Additional research by Wambua and Muriuki (2020) explored the relationship between market risk management and financial
performance in Kenyan MFIs. Their study found that MFIs that actively managed market risks through diversification strategies and
market analysis tools achieved greater financial stability and growth.
Similarly, Kamau and Ochieng (2019) examined the impact of liquidity risk management on the financial performance of Kenyan MFIs.
Their research demonstrated that MFIs with effective liquidity risk management strategies, including maintaining adequate cash reserves
and diversifying funding sources, were more resilient during economic downturns and exhibited stronger financial performance.
Lastly, a study by Mwangi and Wanjiru (2021) on the governance and risk management practices in Kenyan MFIs highlighted that
institutions with strong governance structures that integrate risk management at the board level are more likely to achieve sustainable
financial performance. Their research underscored the importance of aligning risk management with overall corporate governance to
ensure long-term financial viability.
These studies collectively underscore the critical role of CRM practices in enhancing the financial performance of MFIs in Kenya. By
adopting comprehensive risk management strategies that address credit, operational, market, and liquidity risks, Kenyan MFIs have
improved their financial stability and sustainability in a dynamic economic environment.

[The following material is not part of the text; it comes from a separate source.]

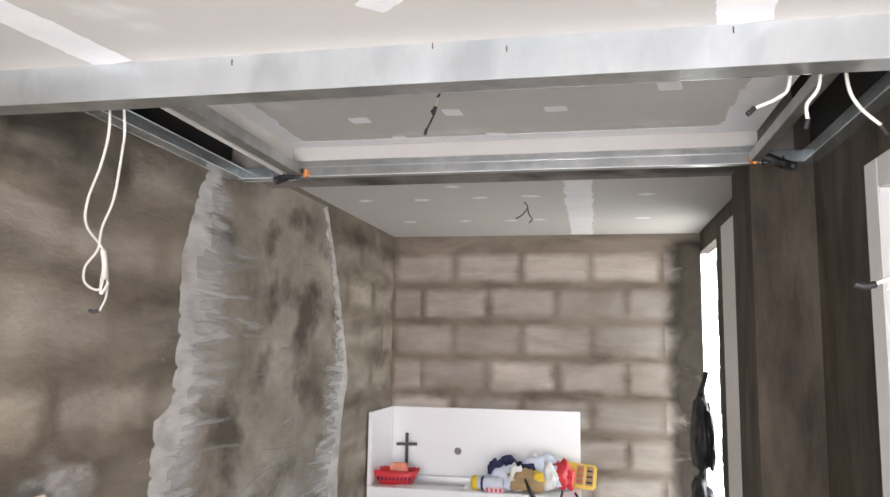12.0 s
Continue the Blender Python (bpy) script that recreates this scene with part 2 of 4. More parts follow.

1.2 Statement of the problem
Despite the critical role microfinance institutions (MFIs) play in promoting financial inclusion and economic development, especially in
rural areas, their sustainability and financial performance remain a significant concern in Kenya. The region, which is characterized by a
high concentration of MFIs, faces unique challenges that hinder the effectiveness of these institutions. One of the most pressing issues is
the inadequate implementation of corporate risk management (CRM) practices, which directly impacts the financial stability of MFIs
(Omondi & Muturi, 2020).
Research has shown that many MFIs in Kenya struggle with high levels of credit risk, stemming from the inability to effectively assess
and manage borrower risk profiles. This has led to increased loan defaults, which in turn erode the financial base of these institutions
(Karanja & Ndirangu, 2021). Despite the existence of CRM frameworks, the application of these practices in Busia County is often
inconsistent and lacks the rigor required to mitigate such risks effectively. As a result, many MFIs in the region face liquidity challenges,
which further compromise their ability to sustain operations and serve their clientele.
Additionally, credit risks in Kenya’s MFIs are exacerbated by the limited adoption of technological innovations and inadequate staff
training on risk management practices. Studies have indicated that many MFIs in the region are still reliant on manual processes for risk
assessment and management, which are prone to human error and inefficiencies (Wambua & Muriuki, 2020). This lack of modernization
not only hampers the efficiency of risk management but also increases the operational costs, thereby affecting the overall financial
performance of these institutions.
Moreover, market risks, including competition and regulatory changes, pose significant threats to the financial performance of MFIs in
Kenya. The region has seen a proliferation of financial service providers, including commercial banks and mobile money platforms,
which have encroached on the traditional customer base of MFIs. Without robust market risk management strategies, many MFIs find it
challenging to maintain their market share and profitability (Mwangi & Wanjiru, 2021). The cumulative effect of these challenges is a
declining financial performance, which threatens the long-term sustainability of MFIs in Kenya and their ability to fulfil their mission of
providing financial services to underserved populations.